DATASET EXTRACT:
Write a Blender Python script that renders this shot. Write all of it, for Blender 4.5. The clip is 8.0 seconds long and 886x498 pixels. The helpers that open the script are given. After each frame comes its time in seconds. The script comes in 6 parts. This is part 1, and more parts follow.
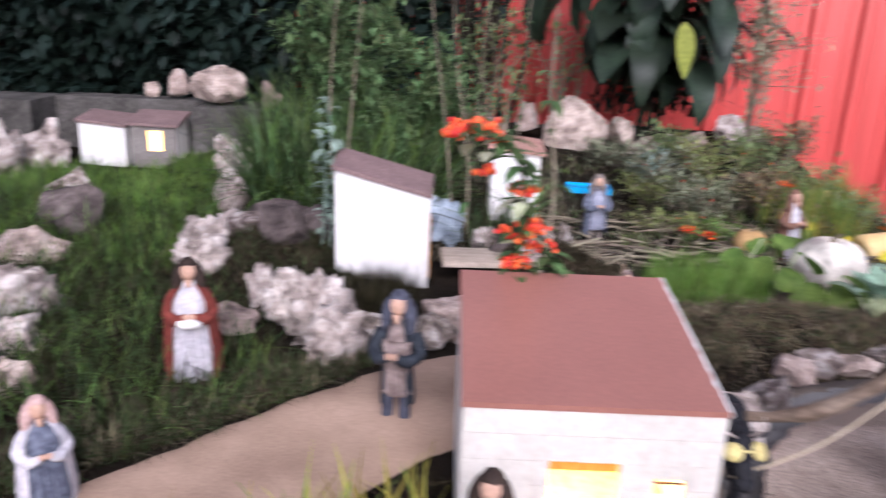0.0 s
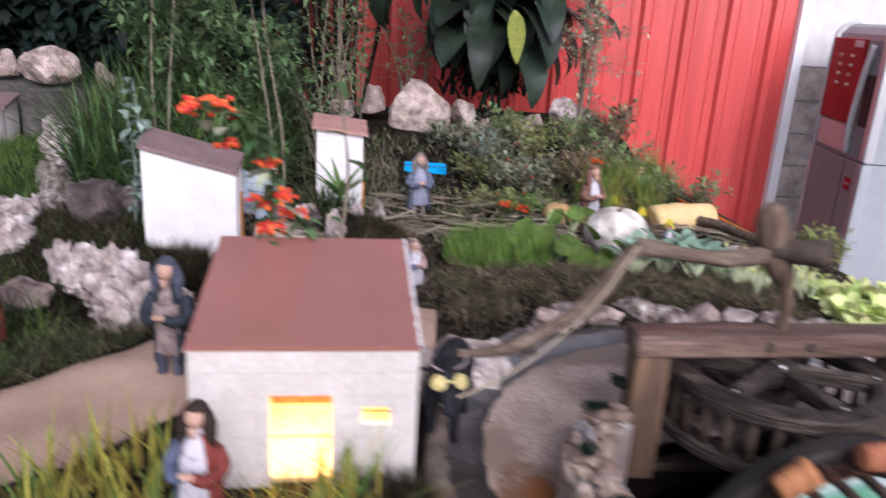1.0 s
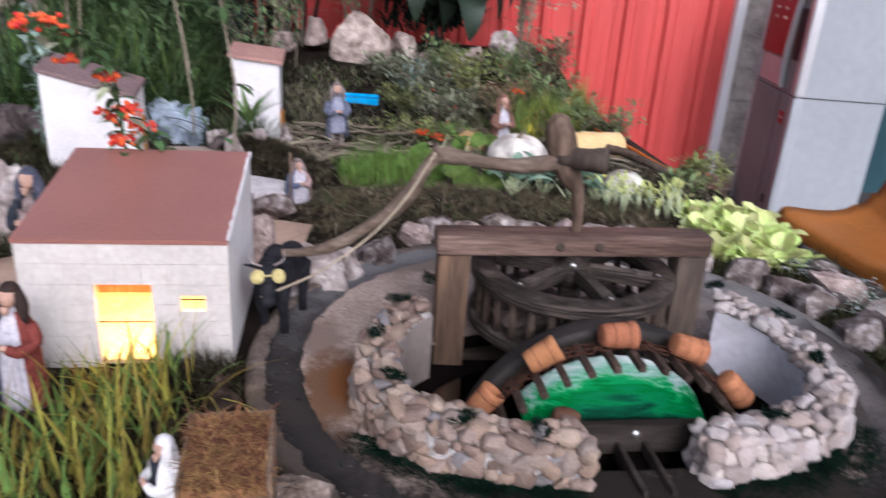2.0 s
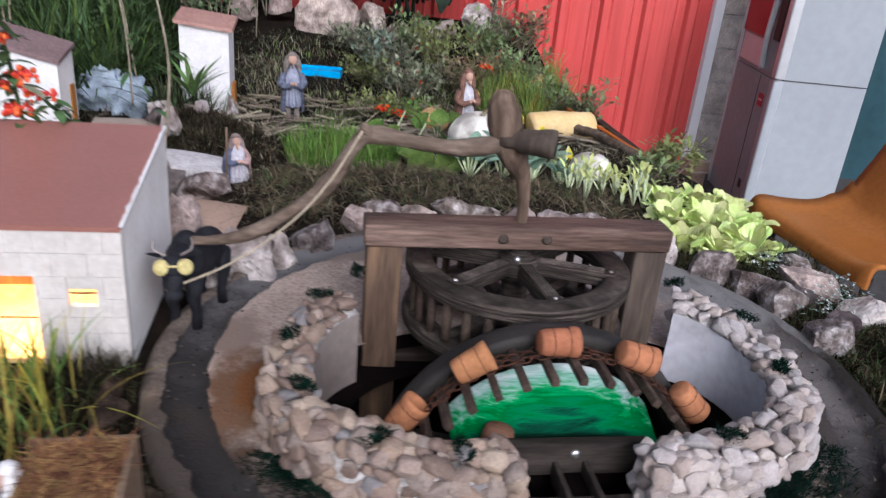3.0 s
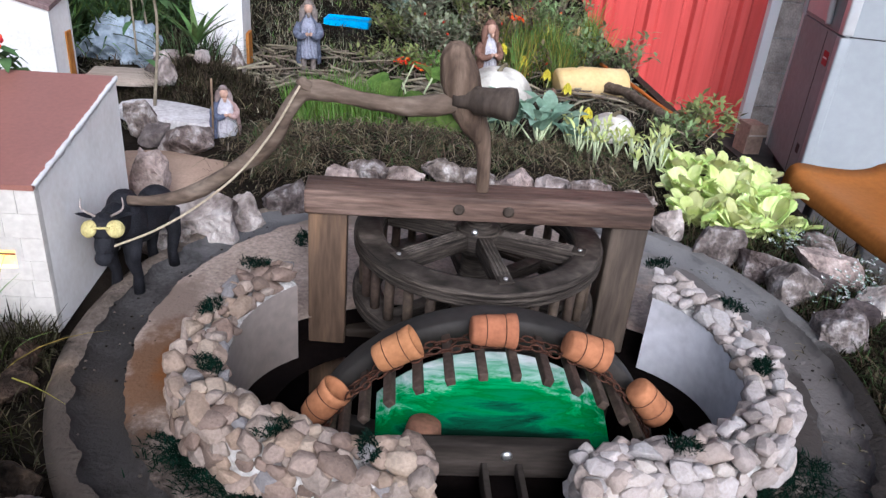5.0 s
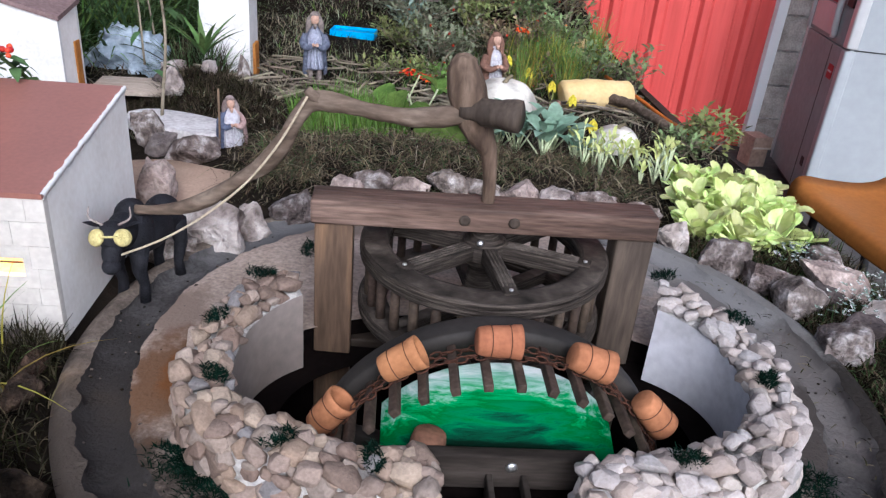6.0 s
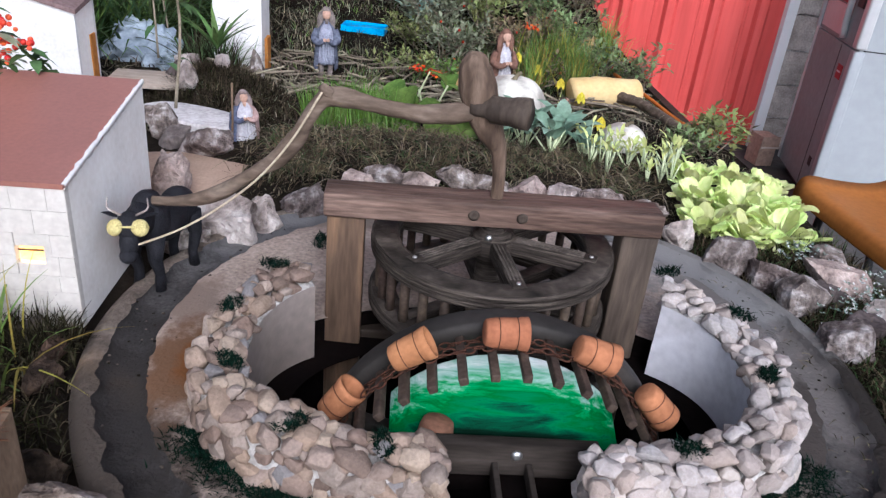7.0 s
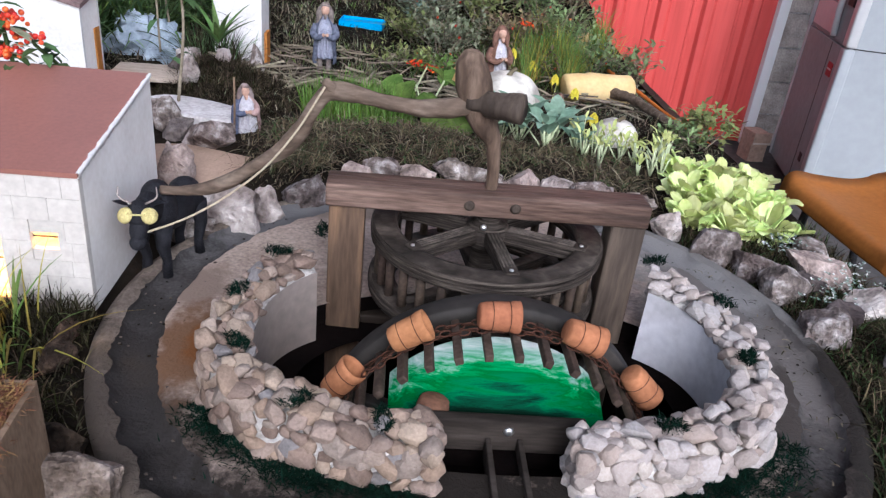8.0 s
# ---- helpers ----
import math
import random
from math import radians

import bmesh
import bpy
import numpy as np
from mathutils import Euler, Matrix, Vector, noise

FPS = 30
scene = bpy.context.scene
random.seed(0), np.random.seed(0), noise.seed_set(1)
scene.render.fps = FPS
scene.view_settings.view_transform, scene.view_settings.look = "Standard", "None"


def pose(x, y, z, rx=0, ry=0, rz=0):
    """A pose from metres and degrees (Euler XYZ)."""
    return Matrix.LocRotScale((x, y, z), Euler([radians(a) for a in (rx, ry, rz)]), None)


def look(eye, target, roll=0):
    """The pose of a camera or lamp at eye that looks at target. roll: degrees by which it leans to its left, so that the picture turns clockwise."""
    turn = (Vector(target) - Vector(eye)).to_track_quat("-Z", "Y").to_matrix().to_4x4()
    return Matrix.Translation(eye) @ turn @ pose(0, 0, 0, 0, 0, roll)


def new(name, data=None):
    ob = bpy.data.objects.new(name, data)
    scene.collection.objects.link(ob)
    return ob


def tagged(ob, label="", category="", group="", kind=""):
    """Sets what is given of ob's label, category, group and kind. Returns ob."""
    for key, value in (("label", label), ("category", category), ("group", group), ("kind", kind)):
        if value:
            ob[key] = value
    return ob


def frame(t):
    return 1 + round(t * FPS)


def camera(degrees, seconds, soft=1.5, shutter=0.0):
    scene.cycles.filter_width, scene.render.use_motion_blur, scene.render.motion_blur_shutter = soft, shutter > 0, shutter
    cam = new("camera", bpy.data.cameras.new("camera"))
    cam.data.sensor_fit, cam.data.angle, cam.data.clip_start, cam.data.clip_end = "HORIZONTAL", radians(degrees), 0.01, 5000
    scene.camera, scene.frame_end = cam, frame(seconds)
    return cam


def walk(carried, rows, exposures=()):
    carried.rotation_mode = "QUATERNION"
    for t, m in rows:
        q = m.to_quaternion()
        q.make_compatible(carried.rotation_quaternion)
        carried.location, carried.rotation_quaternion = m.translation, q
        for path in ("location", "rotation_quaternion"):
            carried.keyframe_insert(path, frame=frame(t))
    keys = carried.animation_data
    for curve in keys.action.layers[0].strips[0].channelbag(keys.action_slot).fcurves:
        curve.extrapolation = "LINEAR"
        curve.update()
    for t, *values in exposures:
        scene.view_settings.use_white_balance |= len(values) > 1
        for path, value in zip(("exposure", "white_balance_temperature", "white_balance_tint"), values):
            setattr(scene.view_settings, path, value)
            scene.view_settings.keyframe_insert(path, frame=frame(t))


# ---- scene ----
cam = camera(60.9, 8.0, soft=1.3, shutter=0.8)
PATH = [
    (0, (-0.002, 0.024, 1.369), (-0.002, 1.937, 0.787), 2.4),
    (0.5, (0.077, -0.049, 1.39), (0.281, 1.857, 0.817), 2.9),
    (1, (0.222, -0.123, 1.388), (0.493, 1.763, 0.781), 3.5),
    (1.5, (0.419, -0.26, 1.381), (0.622, 1.623, 0.737), 4.1),
    (2, (0.492, -0.286, 1.388), (0.772, 1.547, 0.637), 3.8),
    (2.2, (0.496, -0.272, 1.392), (0.838, 1.543, 0.626), 4.7),
    (3.3, (0.648, -0.137, 1.353), (0.954, 1.65, 0.508), 6.0),
    (3.5, (0.689, -0.121, 1.349), (0.94, 1.652, 0.458), 5.5),
    (4, (0.747, -0.106, 1.335), (0.889, 1.649, 0.385), 4.9),
    (4.5, (0.757, -0.083, 1.34), (0.937, 1.661, 0.379), 5.4),
    (5, (0.758, -0.083, 1.352), (0.92, 1.685, 0.43), 5.1),
    (6.5, (0.752, -0.089, 1.354), (0.896, 1.693, 0.457), 5.5),
    (7, (0.749, -0.106, 1.361), (0.885, 1.67, 0.451), 5.8),
    (7.5, (0.746, -0.133, 1.367), (0.893, 1.639, 0.45), 6.0),
    (8, (0.744, -0.153, 1.375), (0.894, 1.616, 0.454), 6.3),
]
walk(cam, [(t, look(eye, target, roll)) for t, eye, target, roll in PATH], exposures=((0, 0.93, 5750, 23), (1.0, 0.70, 5750, 23), (2.0, 0.62, 5700, 20), (3.5, 0.58, 5600, 14), (5, 0.79, 5550, 13), (8, 0.76, 5550, 14)))

# ---------------------------------------------------------------- light
world = bpy.data.worlds.new("sky")
scene.world = world
world.use_nodes = True
wn = world.node_tree.nodes
sky = wn.new("ShaderNodeTexSky")
sky.sky_type = "NISHITA"
sky.sun_disc = False
sky.sun_elevation = radians(37)
sky.sun_rotation = radians(172)
sky.air_density, sky.dust_density, sky.ozone_density = 1.0, 4.0, 0.6
soft_sky = wn.new("ShaderNodeHueSaturation")
soft_sky.inputs["Saturation"].default_value = 0.5
world.node_tree.links.new(sky.outputs[0], soft_sky.inputs["Color"])
world.node_tree.links.new(soft_sky.outputs[0], wn["Background"].inputs["Color"])
wn["Background"].inputs["Strength"].default_value = 0.15
sun = new("sun", bpy.data.lights.new("sun", "SUN"))
sun.data.energy, sun.data.angle, sun.data.color = 0.74, radians(22), (1.0, 0.985, 0.965)
sun.matrix_world = look((0.45, -3.0, 2.3), (0, 0, 0))

# ---------------------------------------------------------------- materials
def mat(name, c1, c2=None, scale=30, rough=0.75, bump=0.3, fine=6.0, metal=0.0, c3=None, spread=0.5, depth=0.002, vary=0.0, island=0.0, through_light=0.0, spec=0.10, stretch=(1, 1, 1), patch=0.25, palette=None):
    """Two colours mixed by noise at two scales, with bump; vary: by object, island: by mesh island."""
    m = bpy.data.materials.new(name)
    m.use_nodes = True
    n, l = m.node_tree.nodes, m.node_tree.links
    p = n["Principled BSDF"]
    geo = n.new("ShaderNodeNewGeometry")
    mp = n.new("ShaderNodeMapping")
    mp.inputs["Scale"].default_value = stretch
    l.new(geo.outputs["Position"], mp.inputs["Vector"])
    c2 = c2 or tuple(v * 0.7 for v in c1)
    big = n.new("ShaderNodeTexNoise")
    big.inputs["Scale"].default_value, big.inputs["Detail"].default_value = scale, 6
    small = n.new("ShaderNodeTexNoise")
    small.inputs["Scale"].default_value, small.inputs["Detail"].default_value = scale * fine, 5
    for t in (big, small):
        l.new(mp.outputs[0], t.inputs["Vector"])
    ramp = n.new("ShaderNodeValToRGB")
    ramp.color_ramp.elements[0].position, ramp.color_ramp.elements[1].position = 0.5 - spread / 2, 0.5 + spread / 2
    ramp.color_ramp.elements[0].color, ramp.color_ramp.elements[1].color = (*c2, 1), (*c1, 1)
    if c3:
        e = ramp.color_ramp.elements.new(0.5)
        e.color = (*c3, 1)
    l.new(big.outputs["Fac"], ramp.inputs["Fac"])
    mul = n.new("ShaderNodeMix")
    mul.data_type, mul.blend_type = "RGBA", "OVERLAY"
    mul.inputs["Factor"].default_value = patch * 2
    l.new(ramp.outputs["Color"], mul.inputs["A"])
    l.new(small.outputs["Fac"], mul.inputs["B"])
    col = mul.outputs["Result"]
    if palette:
        info = n.new("ShaderNodeObjectInfo")
        pick = n.new("ShaderNodeValToRGB")
        pick.color_ramp.interpolation = "CONSTANT"
        for i, c in enumerate(palette):
            e = pick.color_ramp.elements[0] if i == 0 else pick.color_ramp.elements.new(i / len(palette))
            e.color = (*c, 1)
        pick.color_ramp.elements.remove(pick.color_ramp.elements[-1])
        l.new(info.outputs["Random"], pick.inputs["Fac"])
        tint = n.new("ShaderNodeMix")
        tint.data_type, tint.blend_type = "RGBA", "MULTIPLY"
        tint.inputs["Factor"].default_value = 1.0
        l.new(col, tint.inputs["A"])
        l.new(pick.outputs["Color"], tint.inputs["B"])
        col = tint.outputs["Result"]
    for amount, node, out in ((vary, "ShaderNodeObjectInfo", "Random"), (island, "ShaderNodeNewGeometry", "Random Per Island")):
        if amount:
            src = n.new(node)
            rng = n.new("ShaderNodeMapRange")
            rng.inputs["To Min"].default_value, rng.inputs["To Max"].default_value = 1 - amount, 1 + amount
            l.new(src.outputs[out], rng.inputs["Value"])
            hsv = n.new("ShaderNodeHueSaturation")
            l.new(rng.outputs[0], hsv.inputs["Value"])
            rng2 = n.new("ShaderNodeMapRange")
            rng2.inputs["To Min"].default_value, rng2.inputs["To Max"].default_value = 0.5 - amount * 0.06, 0.5 + amount * 0.06
            l.new(src.outputs[out], rng2.inputs["Value"])
            l.new(rng2.outputs[0], hsv.inputs["Hue"])
            l.new(col, hsv.inputs["Color"])
            col = hsv.outputs["Color"]
    l.new(col, p.inputs["Base Color"])
    p.inputs["Roughness"].default_value, p.inputs["Metallic"].default_value = rough, metal
    p.inputs["Specular IOR Level"].default_value = spec
    if bump:
        b = n.new("ShaderNodeBump")
        b.inputs["Strength"].default_value, b.inputs["Distance"].default_value = bump, depth
        mixh = n.new("ShaderNodeMath")
        mixh.operation = "ADD"
        l.new(big.outputs["Fac"], mixh.inputs[0])
        l.new(small.outputs["Fac"], mixh.inputs[1])
        l.new(mixh.outputs[0], b.inputs["Height"])
        l.new(b.outputs[0], p.inputs["Normal"])
    if through_light:
        tr = n.new("ShaderNodeBsdfTranslucent")
        l.new(col, tr.inputs["Color"])
        mx = n.new("ShaderNodeMixShader")
        mx.inputs[0].default_value = through_light
        l.new(p.outputs[0], mx.inputs[1])
        l.new(tr.outputs[0], mx.inputs[2])
        l.new(mx.outputs[0], n["Material Output"].inputs["Surface"])
    return m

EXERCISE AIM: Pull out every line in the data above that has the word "rows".

TASK SOLUTION:
def walk(carried, rows, exposures=()):
    for t, m in rows:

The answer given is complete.